**To be done**
Gather all lines containing the string "Python" and copy them out.

══ Input rows

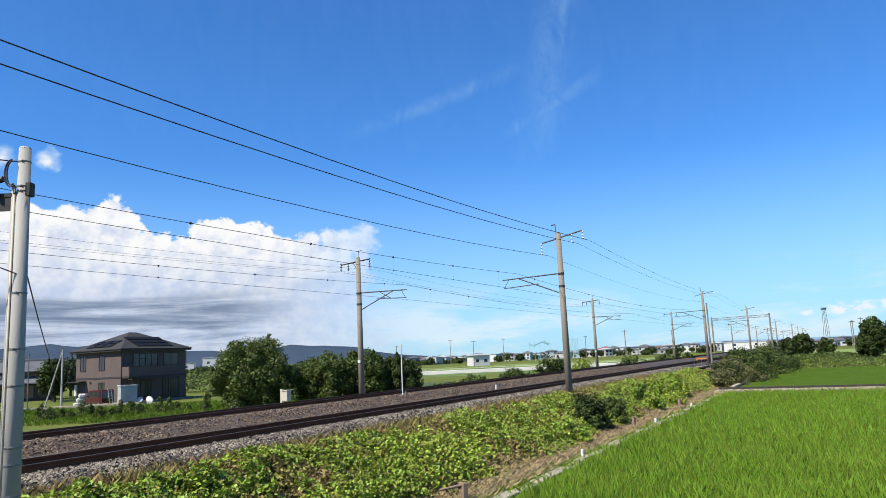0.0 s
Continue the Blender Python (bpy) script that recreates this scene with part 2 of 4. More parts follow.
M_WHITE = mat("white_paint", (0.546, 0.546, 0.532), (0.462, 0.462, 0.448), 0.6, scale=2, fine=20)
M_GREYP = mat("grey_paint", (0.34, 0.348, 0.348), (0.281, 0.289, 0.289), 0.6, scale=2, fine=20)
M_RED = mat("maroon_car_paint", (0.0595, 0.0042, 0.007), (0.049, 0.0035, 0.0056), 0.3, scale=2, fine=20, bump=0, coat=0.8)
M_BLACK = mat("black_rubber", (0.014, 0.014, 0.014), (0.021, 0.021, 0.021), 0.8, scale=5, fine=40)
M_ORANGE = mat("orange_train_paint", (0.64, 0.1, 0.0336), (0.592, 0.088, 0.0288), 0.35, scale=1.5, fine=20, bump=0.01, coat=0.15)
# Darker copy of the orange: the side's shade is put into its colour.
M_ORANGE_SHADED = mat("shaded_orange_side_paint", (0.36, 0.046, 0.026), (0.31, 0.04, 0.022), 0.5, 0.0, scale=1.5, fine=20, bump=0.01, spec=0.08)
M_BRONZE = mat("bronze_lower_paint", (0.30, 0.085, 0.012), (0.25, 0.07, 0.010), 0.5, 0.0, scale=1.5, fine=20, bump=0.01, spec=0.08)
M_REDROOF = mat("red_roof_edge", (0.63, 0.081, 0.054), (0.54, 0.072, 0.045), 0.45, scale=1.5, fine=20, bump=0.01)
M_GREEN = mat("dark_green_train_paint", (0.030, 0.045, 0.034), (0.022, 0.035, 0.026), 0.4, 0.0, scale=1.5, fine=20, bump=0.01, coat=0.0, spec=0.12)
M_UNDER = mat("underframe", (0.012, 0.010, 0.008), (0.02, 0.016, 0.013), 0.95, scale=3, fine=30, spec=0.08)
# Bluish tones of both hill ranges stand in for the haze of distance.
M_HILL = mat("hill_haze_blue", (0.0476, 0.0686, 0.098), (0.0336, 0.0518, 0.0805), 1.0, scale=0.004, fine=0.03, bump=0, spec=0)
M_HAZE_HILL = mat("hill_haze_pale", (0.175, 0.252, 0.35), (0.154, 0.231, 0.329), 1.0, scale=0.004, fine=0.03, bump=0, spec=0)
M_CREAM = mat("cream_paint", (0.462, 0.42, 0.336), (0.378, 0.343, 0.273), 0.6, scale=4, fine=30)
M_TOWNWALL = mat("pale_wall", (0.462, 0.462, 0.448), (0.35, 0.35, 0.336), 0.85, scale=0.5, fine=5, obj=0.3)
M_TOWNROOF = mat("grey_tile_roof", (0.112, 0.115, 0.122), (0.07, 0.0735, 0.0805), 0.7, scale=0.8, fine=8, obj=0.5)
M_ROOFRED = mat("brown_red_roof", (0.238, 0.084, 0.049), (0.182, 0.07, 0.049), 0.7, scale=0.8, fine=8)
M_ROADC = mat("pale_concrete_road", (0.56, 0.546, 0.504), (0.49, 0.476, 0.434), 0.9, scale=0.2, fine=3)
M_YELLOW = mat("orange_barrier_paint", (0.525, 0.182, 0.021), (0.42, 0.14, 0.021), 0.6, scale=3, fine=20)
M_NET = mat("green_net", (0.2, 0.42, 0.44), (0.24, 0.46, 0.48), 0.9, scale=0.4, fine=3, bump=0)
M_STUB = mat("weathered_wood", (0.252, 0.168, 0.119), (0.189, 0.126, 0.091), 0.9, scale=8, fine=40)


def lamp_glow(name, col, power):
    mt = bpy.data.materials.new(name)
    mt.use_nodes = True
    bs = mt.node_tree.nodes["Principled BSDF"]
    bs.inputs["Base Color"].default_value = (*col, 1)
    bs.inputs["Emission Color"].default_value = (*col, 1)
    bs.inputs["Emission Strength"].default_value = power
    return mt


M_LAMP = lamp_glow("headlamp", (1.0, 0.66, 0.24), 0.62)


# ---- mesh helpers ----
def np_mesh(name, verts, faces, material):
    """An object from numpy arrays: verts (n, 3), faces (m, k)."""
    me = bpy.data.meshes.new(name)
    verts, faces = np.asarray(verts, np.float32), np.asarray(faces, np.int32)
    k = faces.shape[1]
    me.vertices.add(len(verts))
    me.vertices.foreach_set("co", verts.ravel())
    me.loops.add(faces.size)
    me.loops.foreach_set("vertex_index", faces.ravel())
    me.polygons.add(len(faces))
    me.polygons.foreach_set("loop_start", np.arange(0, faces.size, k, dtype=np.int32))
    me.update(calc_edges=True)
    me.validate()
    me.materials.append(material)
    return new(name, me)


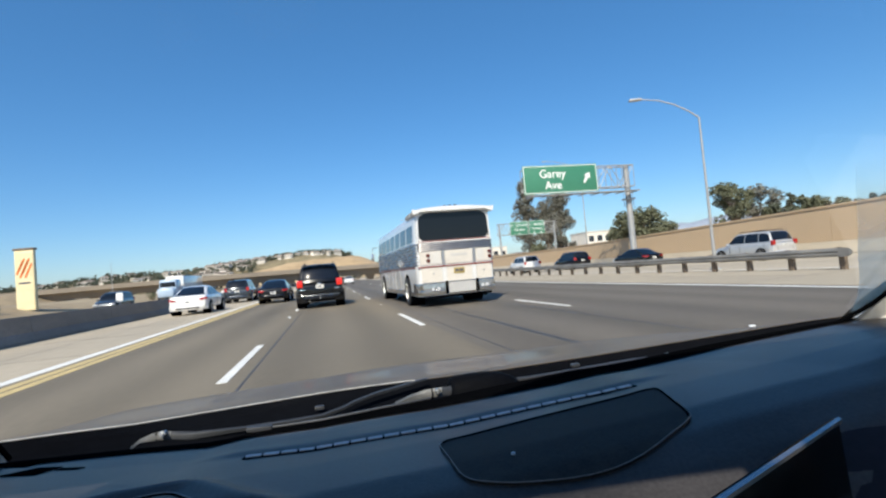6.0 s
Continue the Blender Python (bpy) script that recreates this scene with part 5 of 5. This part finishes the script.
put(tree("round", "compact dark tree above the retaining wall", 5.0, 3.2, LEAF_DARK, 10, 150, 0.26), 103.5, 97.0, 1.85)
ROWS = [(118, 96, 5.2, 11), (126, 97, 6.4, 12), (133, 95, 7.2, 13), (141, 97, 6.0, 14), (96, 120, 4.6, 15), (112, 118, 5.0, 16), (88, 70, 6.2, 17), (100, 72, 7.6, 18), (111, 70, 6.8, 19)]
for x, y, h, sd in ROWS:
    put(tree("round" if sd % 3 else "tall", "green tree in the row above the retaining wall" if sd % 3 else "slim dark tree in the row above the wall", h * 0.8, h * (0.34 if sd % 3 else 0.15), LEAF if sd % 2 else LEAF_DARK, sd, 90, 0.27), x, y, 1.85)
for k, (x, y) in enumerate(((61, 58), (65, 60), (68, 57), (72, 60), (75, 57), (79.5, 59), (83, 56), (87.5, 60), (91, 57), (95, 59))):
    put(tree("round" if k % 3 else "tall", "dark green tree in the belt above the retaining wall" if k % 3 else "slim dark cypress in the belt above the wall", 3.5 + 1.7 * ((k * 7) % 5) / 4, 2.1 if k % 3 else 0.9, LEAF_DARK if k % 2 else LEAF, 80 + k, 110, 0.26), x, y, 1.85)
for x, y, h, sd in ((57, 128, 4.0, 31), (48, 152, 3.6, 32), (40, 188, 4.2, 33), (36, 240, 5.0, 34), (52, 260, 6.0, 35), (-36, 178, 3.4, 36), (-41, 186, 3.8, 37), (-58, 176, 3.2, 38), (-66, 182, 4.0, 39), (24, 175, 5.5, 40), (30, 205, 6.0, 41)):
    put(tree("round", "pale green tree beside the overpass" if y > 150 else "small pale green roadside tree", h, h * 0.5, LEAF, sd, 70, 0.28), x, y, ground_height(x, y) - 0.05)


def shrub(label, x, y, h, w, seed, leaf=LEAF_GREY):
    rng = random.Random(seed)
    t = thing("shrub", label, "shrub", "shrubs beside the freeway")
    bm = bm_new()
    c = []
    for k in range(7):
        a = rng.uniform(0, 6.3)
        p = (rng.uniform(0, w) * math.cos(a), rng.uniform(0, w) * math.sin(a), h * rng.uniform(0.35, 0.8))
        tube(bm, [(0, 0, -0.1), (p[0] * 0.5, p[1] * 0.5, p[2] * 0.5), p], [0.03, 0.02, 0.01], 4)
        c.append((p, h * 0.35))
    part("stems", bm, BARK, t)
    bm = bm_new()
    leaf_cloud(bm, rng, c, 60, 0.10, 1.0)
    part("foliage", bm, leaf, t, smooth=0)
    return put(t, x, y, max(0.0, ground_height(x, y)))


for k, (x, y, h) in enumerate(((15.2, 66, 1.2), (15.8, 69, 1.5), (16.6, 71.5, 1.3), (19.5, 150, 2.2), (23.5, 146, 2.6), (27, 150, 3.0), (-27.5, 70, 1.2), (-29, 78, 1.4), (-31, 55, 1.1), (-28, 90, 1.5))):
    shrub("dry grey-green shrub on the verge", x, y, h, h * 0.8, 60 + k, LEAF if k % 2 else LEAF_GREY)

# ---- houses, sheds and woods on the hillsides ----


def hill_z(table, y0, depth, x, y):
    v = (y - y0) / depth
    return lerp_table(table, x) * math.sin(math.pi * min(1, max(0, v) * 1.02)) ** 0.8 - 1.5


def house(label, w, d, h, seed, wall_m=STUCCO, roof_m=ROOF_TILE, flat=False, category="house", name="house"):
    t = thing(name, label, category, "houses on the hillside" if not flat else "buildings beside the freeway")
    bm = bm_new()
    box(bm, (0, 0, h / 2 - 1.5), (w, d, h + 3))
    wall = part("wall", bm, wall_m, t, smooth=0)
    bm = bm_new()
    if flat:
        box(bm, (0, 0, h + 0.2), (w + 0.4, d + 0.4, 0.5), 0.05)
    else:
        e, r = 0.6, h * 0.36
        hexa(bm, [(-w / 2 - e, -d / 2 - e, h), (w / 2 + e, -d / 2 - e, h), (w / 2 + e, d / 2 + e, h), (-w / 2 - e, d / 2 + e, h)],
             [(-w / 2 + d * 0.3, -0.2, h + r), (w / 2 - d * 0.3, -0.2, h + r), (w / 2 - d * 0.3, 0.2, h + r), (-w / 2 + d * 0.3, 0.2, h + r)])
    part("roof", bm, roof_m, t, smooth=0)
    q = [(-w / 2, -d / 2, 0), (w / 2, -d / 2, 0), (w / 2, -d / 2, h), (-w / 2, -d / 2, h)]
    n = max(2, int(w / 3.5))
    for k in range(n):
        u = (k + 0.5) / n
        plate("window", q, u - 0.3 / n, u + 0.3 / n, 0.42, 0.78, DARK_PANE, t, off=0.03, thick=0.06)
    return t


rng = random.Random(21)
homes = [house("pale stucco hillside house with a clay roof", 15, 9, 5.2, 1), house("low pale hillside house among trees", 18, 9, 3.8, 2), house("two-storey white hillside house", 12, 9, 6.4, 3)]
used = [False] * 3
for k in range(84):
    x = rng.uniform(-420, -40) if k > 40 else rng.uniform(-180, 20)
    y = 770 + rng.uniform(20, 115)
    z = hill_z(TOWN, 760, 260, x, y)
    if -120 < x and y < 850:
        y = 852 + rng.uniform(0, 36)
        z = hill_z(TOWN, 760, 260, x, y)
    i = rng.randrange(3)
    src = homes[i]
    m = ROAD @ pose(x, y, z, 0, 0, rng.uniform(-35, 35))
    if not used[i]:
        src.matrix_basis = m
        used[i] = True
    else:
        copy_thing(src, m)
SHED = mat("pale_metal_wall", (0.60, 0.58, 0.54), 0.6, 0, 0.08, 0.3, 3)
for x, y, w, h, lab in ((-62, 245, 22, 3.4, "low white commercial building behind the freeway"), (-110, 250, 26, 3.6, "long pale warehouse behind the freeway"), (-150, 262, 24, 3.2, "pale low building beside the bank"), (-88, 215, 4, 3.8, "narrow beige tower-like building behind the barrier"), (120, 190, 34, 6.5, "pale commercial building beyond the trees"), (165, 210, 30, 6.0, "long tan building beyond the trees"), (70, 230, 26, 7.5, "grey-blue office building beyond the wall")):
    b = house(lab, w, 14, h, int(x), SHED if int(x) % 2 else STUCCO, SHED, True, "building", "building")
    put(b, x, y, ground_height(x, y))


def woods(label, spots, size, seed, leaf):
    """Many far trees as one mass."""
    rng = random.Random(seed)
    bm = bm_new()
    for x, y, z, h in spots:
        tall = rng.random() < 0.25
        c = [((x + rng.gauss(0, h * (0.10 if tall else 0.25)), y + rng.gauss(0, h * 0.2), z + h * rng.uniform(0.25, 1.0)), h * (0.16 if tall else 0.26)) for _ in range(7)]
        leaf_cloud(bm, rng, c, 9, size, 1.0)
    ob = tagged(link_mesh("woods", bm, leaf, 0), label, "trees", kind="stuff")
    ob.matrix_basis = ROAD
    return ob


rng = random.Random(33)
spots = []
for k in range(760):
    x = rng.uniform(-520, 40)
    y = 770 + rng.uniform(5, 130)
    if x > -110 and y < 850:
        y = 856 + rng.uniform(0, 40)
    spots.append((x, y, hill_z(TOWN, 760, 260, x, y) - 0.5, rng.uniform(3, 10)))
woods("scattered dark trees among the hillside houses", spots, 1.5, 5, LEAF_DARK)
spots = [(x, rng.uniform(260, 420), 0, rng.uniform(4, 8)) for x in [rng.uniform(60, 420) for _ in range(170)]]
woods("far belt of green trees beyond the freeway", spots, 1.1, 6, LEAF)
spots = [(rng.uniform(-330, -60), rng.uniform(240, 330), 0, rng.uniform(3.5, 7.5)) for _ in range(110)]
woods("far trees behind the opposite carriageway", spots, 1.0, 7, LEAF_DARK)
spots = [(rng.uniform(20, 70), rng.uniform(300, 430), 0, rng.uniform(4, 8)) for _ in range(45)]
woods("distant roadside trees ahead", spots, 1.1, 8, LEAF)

════

**Exercise answer**
Continue the Blender Python (bpy) script that recreates this scene with part 2 of 4. More parts follow.
Continue the Blender Python (bpy) script that recreates this scene with part 5 of 5. This part finishes the script.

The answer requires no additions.